■ What this task involves ■
Your task is to quote exactly the run of lines that starts at the line containing "Continue the Blender" and ends at the line containing "nursery bag with", including both.

■ Source excerpt ■
* * * * * * *
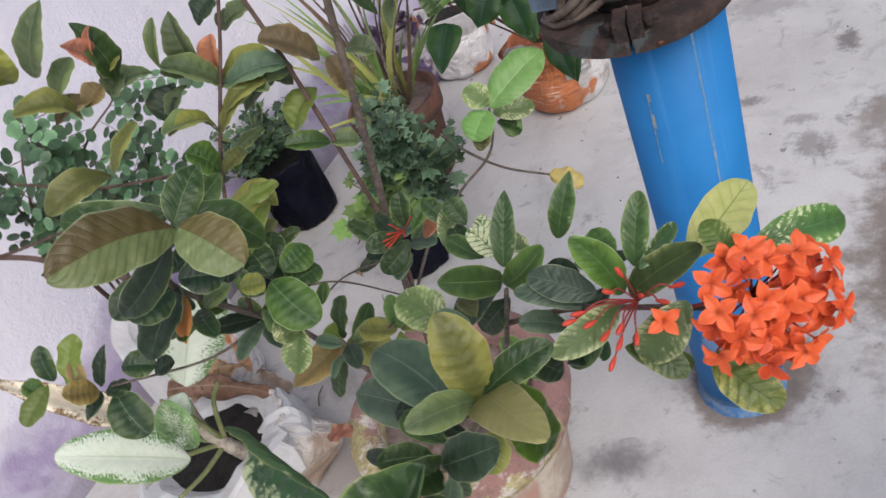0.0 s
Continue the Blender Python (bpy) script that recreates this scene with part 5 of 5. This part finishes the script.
nursery_bag(-0.445, 2.235, 0.102, 0.245, "black plastic nursery bag standing by the wall", 0.0, 1)
nursery_bag(-0.635, 2.035, 0.085, 0.20, "small black plastic nursery bag by the wall", 0.0, 2)
nursery_bag(-0.165, 1.76, 0.095, 0.25, "black plastic nursery bag with a chrysanthemum", 0.05, 3)

mum = thing("chrysanthemum", -0.455, 2.235, 0.235, "small grey-green chrysanthemum in a black nursery bag", "plant", "chrysanthemums")
bush(mum, 11, (0.0, -0.06, 0.12), 0.15, 0.11, 640, 0.029, L_MUMD)
mum = thing("chrysanthemum", -0.635, 2.035, 0.175, "small light green chrysanthemum in a black nursery bag", "plant", "chrysanthemums")
bush(mum, 12, (0.02, -0.05, 0.09), 0.09, 0.07, 160, 0.02, L_MUMY)
mum = thing("chrysanthemum", -0.165, 1.76, 0.22, "bushy grey-green chrysanthemum spilling over its bag", "plant", "chrysanthemums")
bush(mum, 13, (0.075, -0.11, 0.27), 0.11, 0.15, 420, 0.042, L_MUM)
bush(mum, 15, (0.15, -0.06, 0.10), 0.12, 0.09, 210, 0.042, L_MUM, "side_foliage")
bush(mum, 14, (-0.02, -0.14, 0.13), 0.13, 0.09, 150, 0.040, L_MUMY, "light_foliage")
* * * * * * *
■ Response to the exercise ■
Continue the Blender Python (bpy) script that recreates this scene with part 5 of 5. This part finishes the script.
nursery_bag(-0.445, 2.235, 0.102, 0.245, "black plastic nursery bag standing by the wall", 0.0, 1)
nursery_bag(-0.635, 2.035, 0.085, 0.20, "small black plastic nursery bag by the wall", 0.0, 2)
nursery_bag(-0.165, 1.76, 0.095, 0.25, "black plastic nursery bag with a chrysanthemum", 0.05, 3)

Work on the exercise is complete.